Looking for an actually good version of the books you skimmed in college?
Get ready for thrills and chills in Mexican Gothic by Silvia Moreno-Garcia!
Moreno-Garcia is like a sniper. She aims at you for days on end, and then she fires one, piercing shot.
Definitely read all of the supplementary material in the back (if your edition comes with such things). Moreno-Garcia understood the assignment, that’s for sure. I haven’t read any of the other books she mentioned taking inspiration from (to my recollection, anyway), but I definitely recognized “The Yellow Wallpaper” and “The Fall of the House of Usher” influences.

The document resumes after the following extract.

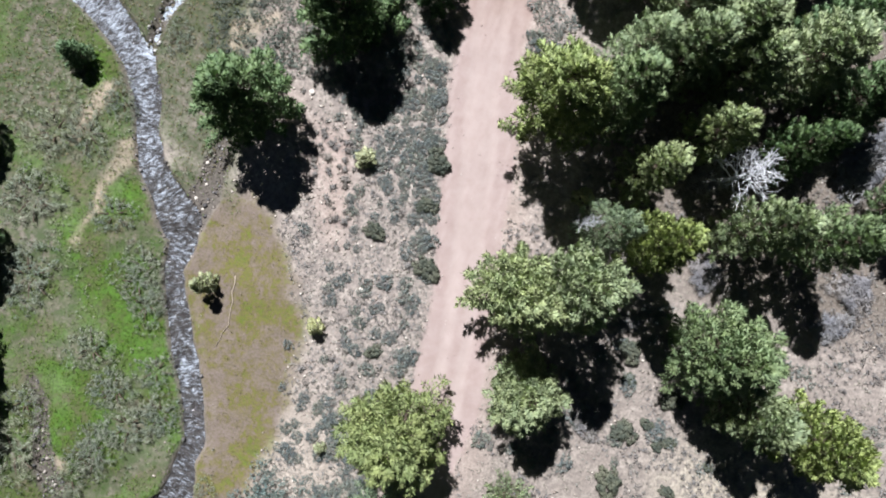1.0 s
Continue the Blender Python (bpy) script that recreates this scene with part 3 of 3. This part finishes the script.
def spot(x, y, r, gen, tall=1.0, sink=0.03):
    return Matrix.LocRotScale((x, y, height(x, y) - sink), Euler((0, 0, gen.uniform(0, 6.28))), (r, r * gen.uniform(0.88, 1.12), r * tall))


SAPLINGS = [(-8.6, 4.6, 0.85, 1.5), (-17.5, -7.4, 0.9, 3.0), (-8.8, -8.2, 0.7, 1.6), (-6.1, -16.6, 0.5, 1.0), (7.2, 6.0, 0.8, 3.0)]
DARK_SHRUBS = [(-3.5, 5.8, 1.15), (-2.2, -1.9, 1.15), (-3.4, 2.5, 0.95), (-4.2, -8.8, 0.7), (14.7, -9.3, 1.1), (16.2, -8.4, 0.6), (17.3, -9.6, 0.6), (18.0, -9.2, 0.6),
               (14.1, -5.6, 0.6), (-6.6, -0.3, 0.9), (9.5, -22.1, 1.0), (21.3, -24.3, 1.2), (22.0, -14.4, 0.9), (18.8, -12.6, 0.6), (17.4, -6.2, 1.0), (21.2, -10.2, 0.45),
               (25.3, -16.8, 0.9), (-20.1, 20.6, 1.3), (-19.0, 17.3, 1.2), (14.6, -13.1, 1.3), (13.6, -3.6, 1.1)]
WILLOWS = [(-22.9, -8.9, 1.9), (-31.9, -4.7, 2.4), (-24.6, -14.7, 1.8), (-31.9, 0.3, 2.2), (-22.1, -17.2, 1.7), (-19.7, -15.0, 1.5), (-18.4, -17.8, 1.3), (-22.3, -21.8, 1.6),
           (-13.6, -22.3, 0.9), (-26.0, -4.5, 1.6), (-27.8, 4.0, 1.5), (-29.6, 0.8, 1.6), (-24.8, 9.6, 1.3), (-28.2, 14.5, 1.7), (-27.0, 17.8, 1.7), (-30.5, -10.5, 2.2), (-36, -7.9, 2.6), (-22.6, -20.7, 1.4), (-20.4, -19.3, 1.9), (-18.5, -18.0, 1.8), (-22.9, -17.1, 1.5), (-23.6, -24.5, 1.5), (-22.7, -22.5, 1.4), (-28.1, -23.5, 2.2), (-21.8, -10.4, 1.8), (-22.8, -7.6, 1.6), (-28.2, -19.7, 1.4)]
BARE = [(25.6, 12.9, 1.9), (26.8, 15.8, 1.7), (24.0, 15.5, 1.6), (17.1, 3.2, 1.4), (27.5, 4.8, 1.5), (26.7, 1.9, 1.3), (15.5, 10.0, 1.4), (13.0, -1.6, 0.8), (19.5, 2.0, 1.2), (11.8, -9.2, 1.2)]


def shrubs():
    gen = np.random.default_rng(5)
    # young conifers
    young = tree("young", "small yellow-green young conifer on stony ground", 301)
    young.name = "sapling"
    place_all(young, [(Matrix.LocRotScale((x, y, height(x, y) - 0.05), Euler((0, 0, gen.uniform(0, 6))), (r / 3, r / 3, h / 10)),
                       "small yellow-green young conifer on stony ground") for x, y, r, h in SAPLINGS])
    for v in range(2):
        mine = DARK_SHRUBS[v::2]
        root = shrub("shrub", "dark olive-green rounded shrub", "shrub", SAGE_DARK, 20 + v, 110, 32, 0.26, 0.62)
        place_all(root, [(spot(x, y, 0.78 * r, gen), "dark olive-green rounded shrub" + (" at the road's edge" if abs(x + 2.8) < 1.2 else " on dry stony soil")) for x, y, r in mine])
        mine = WILLOWS[v::2]
        root = shrub("willow", "sparse grey-green willow shrub in the creek meadow", "shrub", WILLOW, 30 + v, 150, 12, 0.125, 0.22, 0.06, 6, 0.5, 0.9)
        place_all(root, [(spot(x, y, 1.12 * r, gen), "sparse grey-green willow shrub in the creek meadow") for x, y, r in mine])
        mine = BARE[v::2]
        root = shrub("bare_shrub", "leafless grey-brown shrub on the forest edge", "shrub", BARE_TWIG, 40 + v, 150, 18, 0.26, 0.4, 0.05, 6, 0.5, 0.9)
        place_all(root, [(spot(x, y, r, gen), "leafless grey-brown shrub on the forest edge") for x, y, r in mine])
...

Moreno-Garcia is seemingly on a mission to publish at least one work under every genre, so if gothic horror isn’t your thing, check out her site; you will find something that you like. Or if you’re like me, you’ll find a bunch of things you like! I’ve already got Gods of Jade and Shadow and The Return of the Sorceress on my TBR.

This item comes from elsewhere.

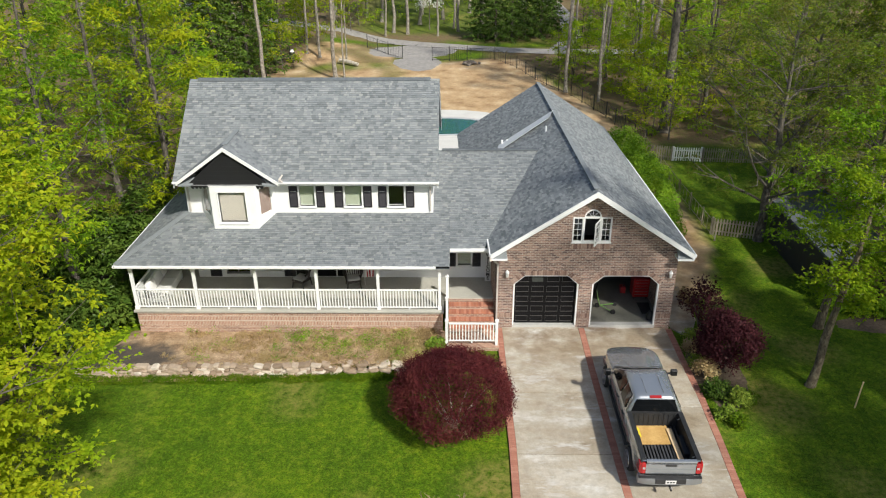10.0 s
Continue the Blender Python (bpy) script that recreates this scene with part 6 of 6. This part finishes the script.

Noemí at High Place is basically what it’s like to be in retail and food service: someone exciting who constantly has to appeal to willfully boring people—complete with the place being bad for your health! I adore this aspect of the story. This isn’t a drag against how Moreno-Garcia constructed the High Place characters; they are the perfect villains for this protagonist, as well as the perfect villains to root against.

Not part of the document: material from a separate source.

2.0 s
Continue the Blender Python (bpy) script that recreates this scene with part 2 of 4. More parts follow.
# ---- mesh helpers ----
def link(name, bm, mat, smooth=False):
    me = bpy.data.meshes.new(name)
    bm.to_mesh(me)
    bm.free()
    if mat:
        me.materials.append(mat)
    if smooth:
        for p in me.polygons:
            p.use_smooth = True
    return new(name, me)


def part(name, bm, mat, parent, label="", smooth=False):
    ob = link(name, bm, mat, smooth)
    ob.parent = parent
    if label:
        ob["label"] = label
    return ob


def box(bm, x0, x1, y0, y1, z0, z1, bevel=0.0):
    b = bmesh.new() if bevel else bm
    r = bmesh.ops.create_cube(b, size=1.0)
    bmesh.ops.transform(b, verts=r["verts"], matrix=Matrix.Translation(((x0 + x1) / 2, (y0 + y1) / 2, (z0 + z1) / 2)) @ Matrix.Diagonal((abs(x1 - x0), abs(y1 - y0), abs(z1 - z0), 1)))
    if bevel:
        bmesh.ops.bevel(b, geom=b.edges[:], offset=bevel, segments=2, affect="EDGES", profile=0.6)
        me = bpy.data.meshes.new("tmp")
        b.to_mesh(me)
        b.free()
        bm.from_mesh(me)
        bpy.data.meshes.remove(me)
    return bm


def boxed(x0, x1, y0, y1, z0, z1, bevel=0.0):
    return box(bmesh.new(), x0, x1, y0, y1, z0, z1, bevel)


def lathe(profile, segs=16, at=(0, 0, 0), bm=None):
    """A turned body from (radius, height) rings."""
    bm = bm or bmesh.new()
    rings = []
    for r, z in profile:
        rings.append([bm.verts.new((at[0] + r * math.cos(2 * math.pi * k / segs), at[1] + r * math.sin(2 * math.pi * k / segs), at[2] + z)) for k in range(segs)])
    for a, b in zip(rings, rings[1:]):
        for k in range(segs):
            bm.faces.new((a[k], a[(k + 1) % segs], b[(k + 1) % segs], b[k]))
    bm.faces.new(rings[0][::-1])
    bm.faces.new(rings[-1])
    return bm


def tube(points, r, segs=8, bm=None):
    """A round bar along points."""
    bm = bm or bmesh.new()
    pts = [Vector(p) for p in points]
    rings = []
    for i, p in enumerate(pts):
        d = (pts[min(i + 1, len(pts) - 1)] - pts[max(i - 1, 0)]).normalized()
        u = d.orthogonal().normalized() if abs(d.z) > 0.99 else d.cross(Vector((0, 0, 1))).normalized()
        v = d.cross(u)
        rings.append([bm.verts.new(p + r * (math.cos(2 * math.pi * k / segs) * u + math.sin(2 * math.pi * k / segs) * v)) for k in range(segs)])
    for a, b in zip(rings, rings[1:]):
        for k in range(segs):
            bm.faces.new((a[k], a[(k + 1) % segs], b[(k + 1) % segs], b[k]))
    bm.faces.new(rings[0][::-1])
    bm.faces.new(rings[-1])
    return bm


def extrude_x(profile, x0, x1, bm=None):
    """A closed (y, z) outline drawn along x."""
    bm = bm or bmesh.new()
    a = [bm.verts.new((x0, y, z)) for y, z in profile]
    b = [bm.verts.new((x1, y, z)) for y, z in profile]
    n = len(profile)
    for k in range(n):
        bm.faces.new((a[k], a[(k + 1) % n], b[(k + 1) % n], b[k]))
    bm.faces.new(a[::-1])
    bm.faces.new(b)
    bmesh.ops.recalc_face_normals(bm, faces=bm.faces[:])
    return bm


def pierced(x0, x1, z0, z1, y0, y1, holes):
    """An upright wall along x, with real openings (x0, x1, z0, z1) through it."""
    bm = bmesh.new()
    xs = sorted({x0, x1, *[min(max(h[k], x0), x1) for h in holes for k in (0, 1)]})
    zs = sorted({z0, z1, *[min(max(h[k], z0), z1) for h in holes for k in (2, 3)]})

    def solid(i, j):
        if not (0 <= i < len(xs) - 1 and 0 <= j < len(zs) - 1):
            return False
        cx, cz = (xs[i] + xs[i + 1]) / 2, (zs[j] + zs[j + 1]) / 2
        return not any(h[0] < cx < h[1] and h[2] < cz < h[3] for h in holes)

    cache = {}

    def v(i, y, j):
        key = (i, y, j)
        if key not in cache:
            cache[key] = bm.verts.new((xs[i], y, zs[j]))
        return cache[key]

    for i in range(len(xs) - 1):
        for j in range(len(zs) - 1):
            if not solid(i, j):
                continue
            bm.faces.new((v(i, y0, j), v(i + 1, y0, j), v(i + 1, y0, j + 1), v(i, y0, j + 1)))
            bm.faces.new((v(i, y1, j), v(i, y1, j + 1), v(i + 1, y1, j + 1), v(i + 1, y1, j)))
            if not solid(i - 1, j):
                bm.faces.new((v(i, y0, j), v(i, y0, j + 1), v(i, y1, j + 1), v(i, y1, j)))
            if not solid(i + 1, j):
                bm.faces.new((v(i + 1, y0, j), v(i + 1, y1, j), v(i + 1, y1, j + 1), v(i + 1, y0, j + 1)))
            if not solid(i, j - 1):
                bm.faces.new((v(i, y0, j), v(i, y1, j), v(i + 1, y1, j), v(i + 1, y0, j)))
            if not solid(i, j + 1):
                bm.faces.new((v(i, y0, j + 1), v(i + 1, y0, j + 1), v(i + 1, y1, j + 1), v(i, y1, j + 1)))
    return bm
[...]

Mexican Gothic is the attention-keeping version of all the literature my professors made me read in college. Sure, part of it might be that I’m not dreading any essays after I read it; but it has the feel of a book people are going to study. And it should be studied, frankly. It’s saying more important things than those books did—or just as important, at the bare minimum. If you like writing essays, pick up Mexican Gothic.